Reference Guides/Intermediate/CTEs

CTEs

Named temporary result sets that make complex queries readable.

Picture a complex query that filters down to high earners, then figures out which departments they belong to, then joins in headcount data. You could write all that as nested subqueries - three layers deep, inside-out, impossible to follow at a glance. Or you could give each step a name.

That is what a CTE does. A Common Table Expression is a named, temporary result set you define at the top of a query using the WITH keyword. After that, you reference it just like a table. It disappears when the query finishes - no permanent storage, no side effects.

The payoff is that the query reads in the same order you think through the problem. Top to bottom, step by step, each piece named.

The basic form

WITH high_earners AS (
  SELECT id, name, salary, department_id
  FROM employees
  WHERE salary > 100000
)
SELECT d.name AS department, COUNT(*) AS count
FROM high_earners h
JOIN departments d ON h.department_id = d.id
GROUP BY d.name;

The CTE high_earners is defined once, then the main query treats it exactly like a table. No repeated filter logic, no nesting. You write what you mean.

Multiple CTEs

You can chain as many CTEs as you need by separating them with commas. Each one can reference any CTE defined before it - which is where things get expressive:

WITH
dept_stats AS (
  SELECT department_id,
         AVG(salary)  AS avg_salary,
         COUNT(*)     AS headcount
  FROM employees
  GROUP BY department_id
),
large_depts AS (
  SELECT department_id
  FROM dept_stats
  WHERE headcount >= 20
)
SELECT d.name, ds.avg_salary, ds.headcount
FROM departments d
JOIN dept_stats ds   ON ds.department_id = d.id
JOIN large_depts ld  ON ld.department_id = d.id
ORDER BY ds.avg_salary DESC;

large_depts builds directly on dept_stats. Each step narrows or transforms the data, and the final SELECT just assembles what you need. Think of it as a pipeline you can read from top to bottom.

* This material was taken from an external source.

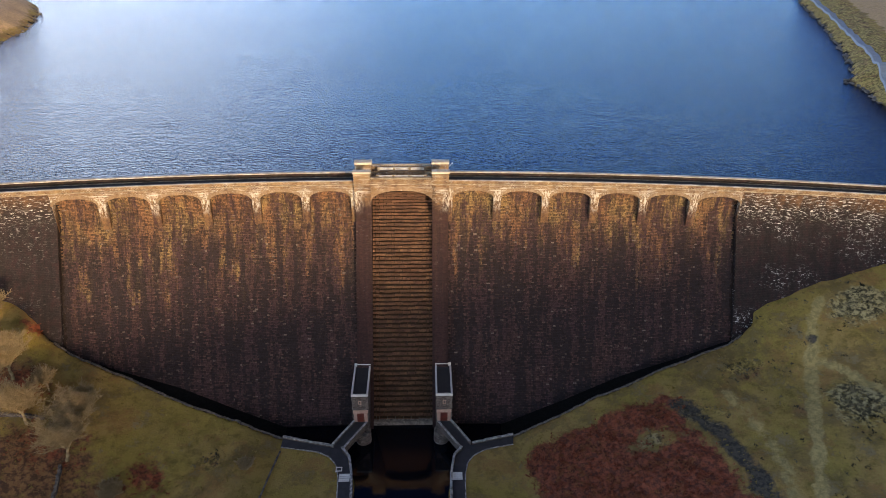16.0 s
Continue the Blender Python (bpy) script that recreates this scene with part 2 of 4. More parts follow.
def wall_stone():
    """Single rough blocks of the battered face. The map "cell" holds each block's own middle, so that stains change from block to block."""
    k = Nodes("block_stone", 0.9)
    uv = k.tc.outputs["UV"]
    cell = k.n.new("ShaderNodeUVMap")
    cell.uv_map = "cell"
    both = k.n.new("ShaderNodeMix")
    both.data_type = "VECTOR"
    both.inputs["Factor"].default_value = 0.62
    k.l.new(cell.outputs[0], both.inputs["A"])
    k.l.new(uv, both.inputs["B"])
    c = both.outputs["Result"]
    s, z, _ = k.split(c)
    rnd = k.math("FRACT", k.math("ADD", k.island(), k.pick()))
    rnd2 = k.math("FRACT", k.math("MULTIPLY", rnd, 37.7))
    jig = k.math("SUBTRACT", rnd2, 0.5)
    grain = k.noise(uv, 2.6, 6, 0.75)
    soft = k.noise(uv, 1.0, 5, 0.7, (1.1, 0.22, 13))
    run = k.noise(c, 1.0, 3, 0.6, (0.33, 0.048, 1))
    patch = k.noise(c, 1.0, 4, 0.65, (0.16, 0.11, 3))
    fine = k.noise(c, 1.0, 4, 0.7, (0.75, 0.13, 5))
    wet = k.noise(c, 1.0, 4, 0.62, (0.36, 0.040, 7))
    col = k.mix(k.math("MULTIPLY", rnd, 1.0), (0.058, 0.034, 0.033), (0.104, 0.057, 0.049))
    col = k.mix(k.step(patch, 0.40, 0.62, 0.0, 0.7), col, (0.074, 0.042, 0.046))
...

CTEs vs subqueries: when to choose each

CTEs and subqueries can often express the same thing. The difference is primarily about communication - code gets read far more often than it gets written, and that shifts the calculus.

SituationPrefer
One-time, simple filterSubquery in WHERE
Derived table used onceSubquery in FROM
Logic used in more than one placeCTE
Multi-step logic that benefits from namingCTE
Want to test each step in isolationCTE

A useful gut check: if you cannot describe what a subquery does without reading every line of it, give it a name.

Debugging CTEs

This is one of the underrated advantages of CTEs. Want to verify what dept_stats actually returns? Copy its query and run it on its own. With nested subqueries you have to surgically extract layers of code. With CTEs, each step is already isolated.

Performance and materialization

This trips people up sometimes. If you are on an older PostgreSQL (before version 12), each CTE was treated as an optimization barrier - the planner would evaluate it in full before the outer query could filter anything down. Starting in PostgreSQL 12, non-recursive CTEs are inlined by default. The planner sees through them and optimizes freely, the same way it handles subqueries.

If you need to force a CTE to be evaluated exactly once (materialized), PostgreSQL supports an explicit hint:

WITH expensive_calculation AS MATERIALIZED (
  SELECT ...
)

That hint is for specific situations where you know the calculation is expensive and you want to guarantee it runs exactly once. For most queries, write for clarity and trust the planner.

The path to recursive CTEs

The WITH keyword unlocks one more thing: recursive queries. A recursive CTE can call itself, which is how SQL traverses hierarchies and graphs - org charts, folder trees, connected components. That is covered separately in the Advanced section. Get comfortable with regular CTEs first; the recursive form will click much faster once this foundation is solid.